Dann müssen selbstverständlich Vertrauensstellen eingerichtet werden. Die Akademie des österreichischen Films war die erste Institution in Österreich, die 2017 auf #MeToo reagiert und eine Vertrauensstelle für sexualisierten Machtmissbrauch eingerichtet hat. Diese Vertrauensstelle ist mittlerweile in die #we_do-Stelle übergegangen. Es ist auch wichtig, dass es Vertrauenspersonen innerhalb der einzelnen Filmproduktion gibt: Eine Beauftragte gegen sexualisierten Machtmissbrauch muss als eigene Funktion eingesetzt werden. Diese Personen dürfen aber natürlich keine zahnlosen Tiger sein, sondern müssen auch mit Durchsetzungskraft ausgestattet werden.

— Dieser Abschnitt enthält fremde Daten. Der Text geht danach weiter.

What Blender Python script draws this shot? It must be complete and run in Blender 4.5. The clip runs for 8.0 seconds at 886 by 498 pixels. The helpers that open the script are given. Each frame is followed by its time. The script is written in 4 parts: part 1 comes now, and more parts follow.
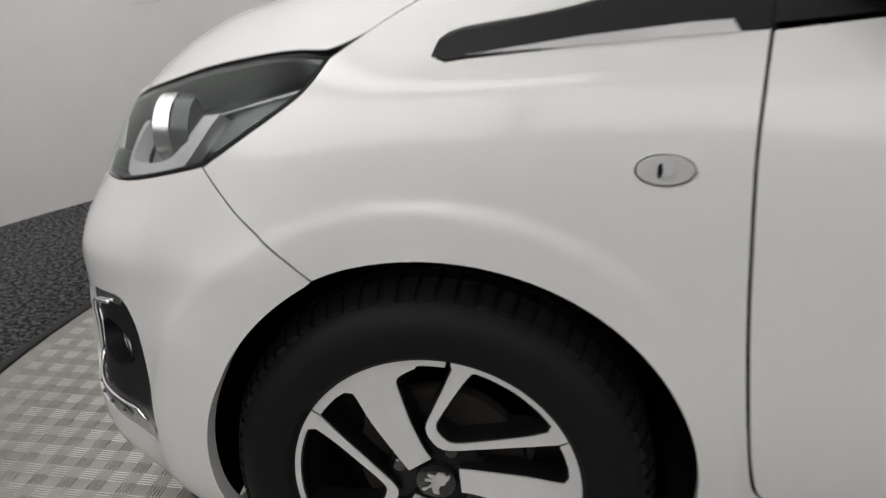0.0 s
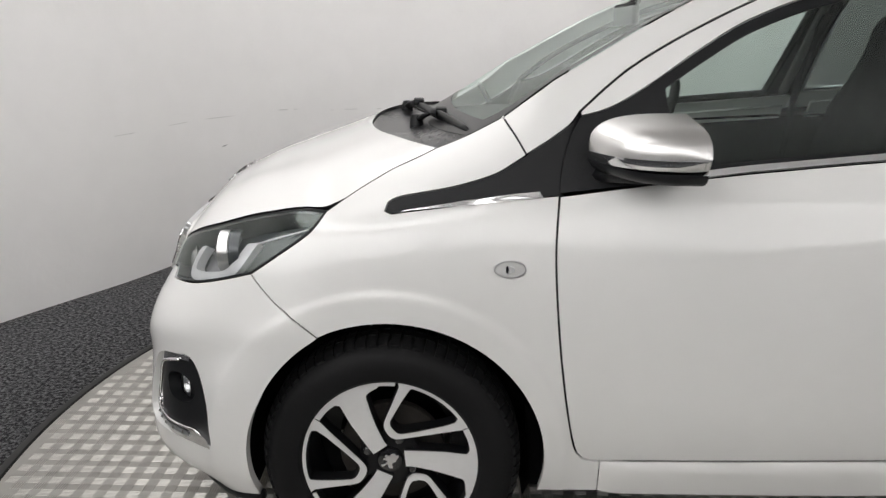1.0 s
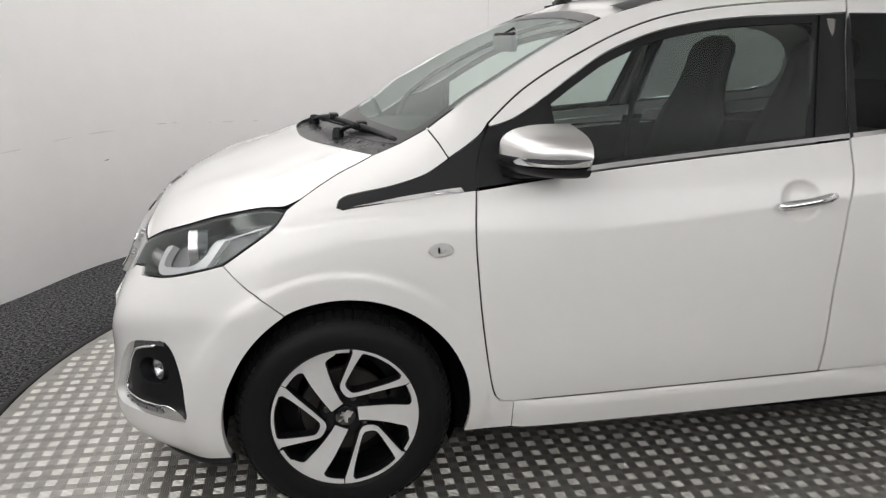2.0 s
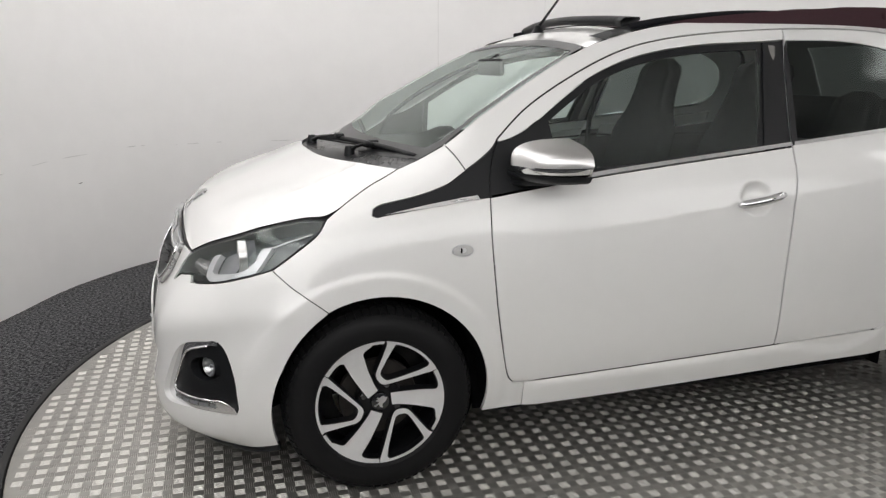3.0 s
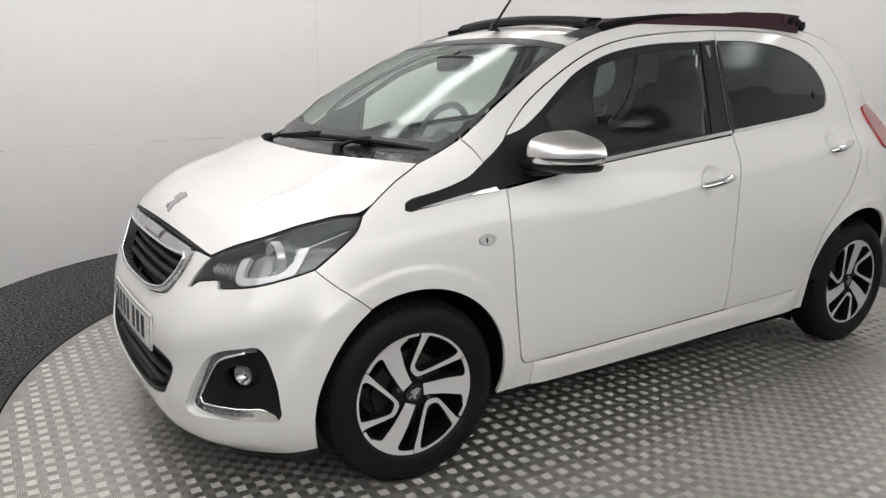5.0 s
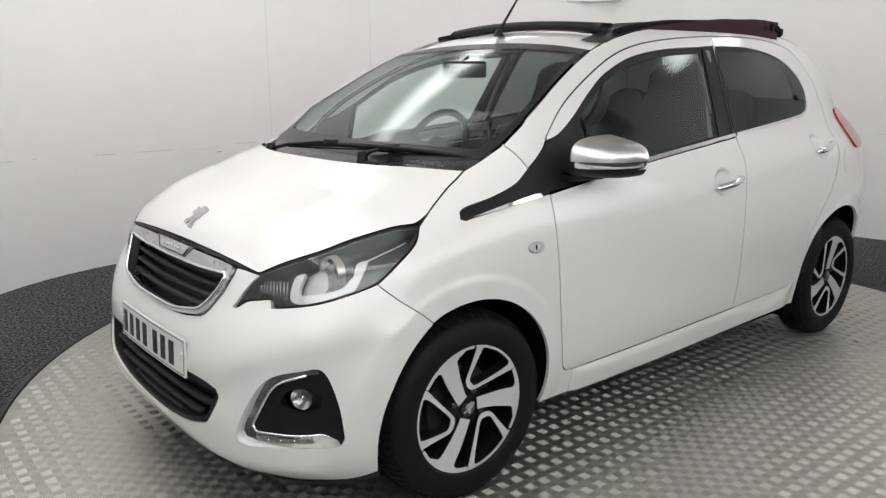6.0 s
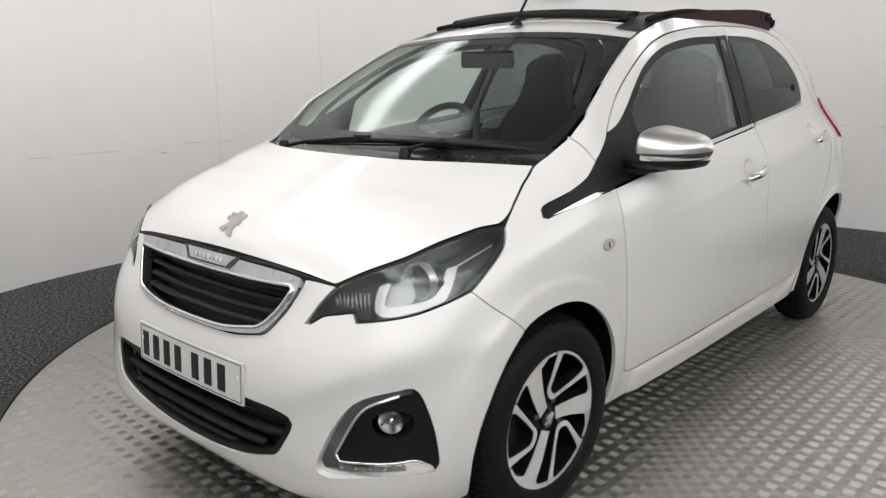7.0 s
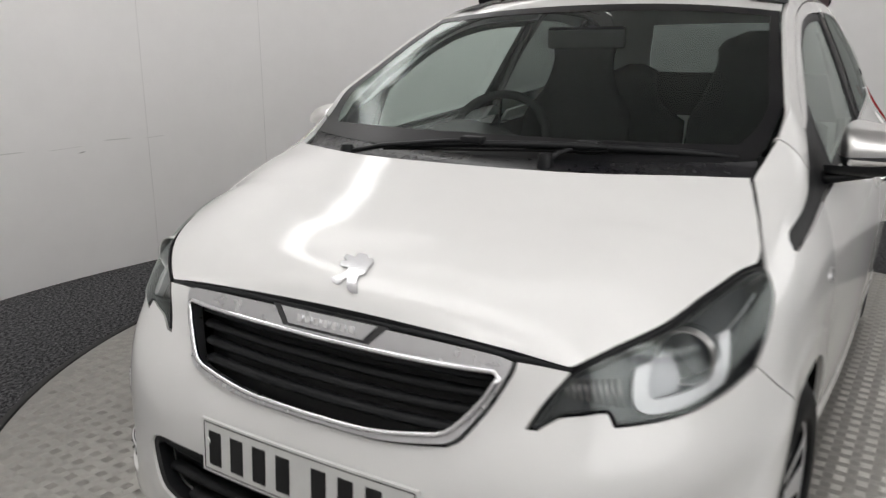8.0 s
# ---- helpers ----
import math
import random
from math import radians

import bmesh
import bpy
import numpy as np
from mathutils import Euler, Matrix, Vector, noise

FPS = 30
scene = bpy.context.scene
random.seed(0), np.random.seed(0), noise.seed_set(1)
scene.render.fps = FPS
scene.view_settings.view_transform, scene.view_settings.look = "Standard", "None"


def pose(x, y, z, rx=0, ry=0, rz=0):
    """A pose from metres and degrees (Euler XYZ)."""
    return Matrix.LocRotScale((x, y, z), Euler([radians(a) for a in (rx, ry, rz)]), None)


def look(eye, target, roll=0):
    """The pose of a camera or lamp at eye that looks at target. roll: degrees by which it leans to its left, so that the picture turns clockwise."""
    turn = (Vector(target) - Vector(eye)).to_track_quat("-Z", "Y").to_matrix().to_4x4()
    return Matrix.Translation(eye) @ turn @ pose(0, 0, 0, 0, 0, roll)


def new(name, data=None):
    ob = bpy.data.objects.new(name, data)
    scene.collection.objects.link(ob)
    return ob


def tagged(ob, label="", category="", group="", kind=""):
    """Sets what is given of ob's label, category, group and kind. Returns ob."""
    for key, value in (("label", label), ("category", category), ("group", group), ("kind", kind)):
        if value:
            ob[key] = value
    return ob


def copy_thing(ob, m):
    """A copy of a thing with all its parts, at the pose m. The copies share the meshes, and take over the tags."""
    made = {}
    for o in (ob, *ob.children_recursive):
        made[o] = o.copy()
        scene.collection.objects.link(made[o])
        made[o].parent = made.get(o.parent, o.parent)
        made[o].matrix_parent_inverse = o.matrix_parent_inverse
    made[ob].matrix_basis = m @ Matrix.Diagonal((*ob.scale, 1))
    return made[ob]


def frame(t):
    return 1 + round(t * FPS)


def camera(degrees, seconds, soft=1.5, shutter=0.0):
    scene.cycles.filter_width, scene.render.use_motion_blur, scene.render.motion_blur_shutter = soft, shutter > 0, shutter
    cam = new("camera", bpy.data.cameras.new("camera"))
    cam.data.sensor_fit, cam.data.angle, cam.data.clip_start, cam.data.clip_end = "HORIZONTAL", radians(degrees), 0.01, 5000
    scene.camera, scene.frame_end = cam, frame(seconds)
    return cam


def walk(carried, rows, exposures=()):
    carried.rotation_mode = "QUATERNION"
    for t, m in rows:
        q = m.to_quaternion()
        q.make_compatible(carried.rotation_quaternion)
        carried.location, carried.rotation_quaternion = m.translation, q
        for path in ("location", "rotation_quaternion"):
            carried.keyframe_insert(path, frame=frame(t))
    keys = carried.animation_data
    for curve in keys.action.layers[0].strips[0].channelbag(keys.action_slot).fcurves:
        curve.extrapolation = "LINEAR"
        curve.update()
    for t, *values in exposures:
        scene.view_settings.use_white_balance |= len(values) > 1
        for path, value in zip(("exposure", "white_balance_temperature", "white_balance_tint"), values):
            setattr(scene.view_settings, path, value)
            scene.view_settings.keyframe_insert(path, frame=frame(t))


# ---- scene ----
cam = camera(59.6, 8.0, 1.3, 0.3)
PATH = [
    (0, (0.111, -1.589, 0.972), (-0.101, 0.253, 0.222), 0.1),
    (0.5, (0.182, -1.928, 1.099), (0.017, -0.024, 0.511), 0.3),
    (1, (0.119, -2.277, 1.2), (0.119, -0.349, 0.667), 0.4),
    (1.5, (0.007, -2.53, 1.229), (0.199, -0.608, 0.712), 0.6),
    (1.7, (-0.049, -2.565, 1.235), (0.246, -0.655, 0.72), 0.7),
    (2.8, (-0.396, -2.835, 1.277), (0.141, -0.971, 0.79), -0.1),
    (3, (-0.477, -2.844, 1.273), (0.12, -0.994, 0.806), 0.0),
    (3.5, (-0.574, -2.926, 1.264), (0.133, -1.113, 0.802), -0.1),
    (4, (-0.742, -2.901, 1.255), (0.086, -1.137, 0.804), -0.3),
    (4.5, (-0.933, -2.776, 1.274), (0.011, -1.076, 0.805), -0.0),
    (6, (-1.419, -2.309, 1.255), (-0.161, -0.821, 0.805), -0.0),
    (6.5, (-1.559, -2.131, 1.254), (-0.207, -0.727, 0.805), -0.2),
    (7, (-1.656, -1.841, 1.229), (-0.206, -0.542, 0.773), -0.2),
    (7.5, (-1.743, -1.418, 1.25), (-0.185, -0.262, 0.762), -0.1),
    (8, (-1.593, -0.894, 1.221), (0.056, 0.124, 0.724), 0.0),
]
walk(cam, [(t, look(eye, target, roll)) for t, eye, target, roll in PATH],
     [(0, -0.22), (0.5, -0.02), (1.0, 0.05), (1.5, 0.10), (3.5, 0.08), (6.5, 0.10), (7.5, 0.10), (8, -0.20)])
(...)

Was ebenfalls mit Statistiken und Untersuchungen belegt ist – und das gilt nicht nur für die Filmbranche, sondern auch für jedes börsennotierte Unternehmen: Unternehmen und Filmsets, die divers aufgestellt sind, wo zum Beispiel mehr Frauen anwesend sind, bieten die angenehmeren und produktiveren Arbeitsumfelder. Das ist ganz entscheidend.
Sie sind, gemeinsam mit Arash T. Riahi, die neue Präsidentin der Akademie des österreichischen Films, die am Donnerstag die österreichischen Filmpreise vergibt. Wie werden Sie den Abend begehen?
Als Arash und ich gefragt wurden, ob wir die neue Präsidentschaft übernehmen wollen, haben wir schon damit gerechnet, dass die Aufgabe herausfordernd wird. Aber dass wir unseren ersten Filmpreis in einer Zeit feiern, in der sexualisierter Machtmissbrauch endlich noch heftiger als sonst debattiert wird, aber auch in einer Zeit, wo ein brutaler Angriffskrieg von Russland auf die Ukraine stattfindet – das hätten wir uns so nicht gedacht.
Wir versuchen mit aller Sensibilität und Aufmerksamkeit mit beiden Themen umzugehen. Vielleicht auch in der Hoffnung, dass wir das Thema quasi auf unsere Schultern nehmen und damit den Abend auch ein Stück weit entlasten. Sowohl #MeToo, als auch die Kriegssituation liegen uns sehr am Herzen. Aber wir versuchen auch Raum dafür zu schaffen, dass wir die ausgezeichneten Filmschaffenden, die in diesem Jahr wieder so herausragende Filme gemacht haben, feiern. Wir wollen alle Themen ernst nehmen und gleichzeitig Raum für Freude und Feiern schaffen.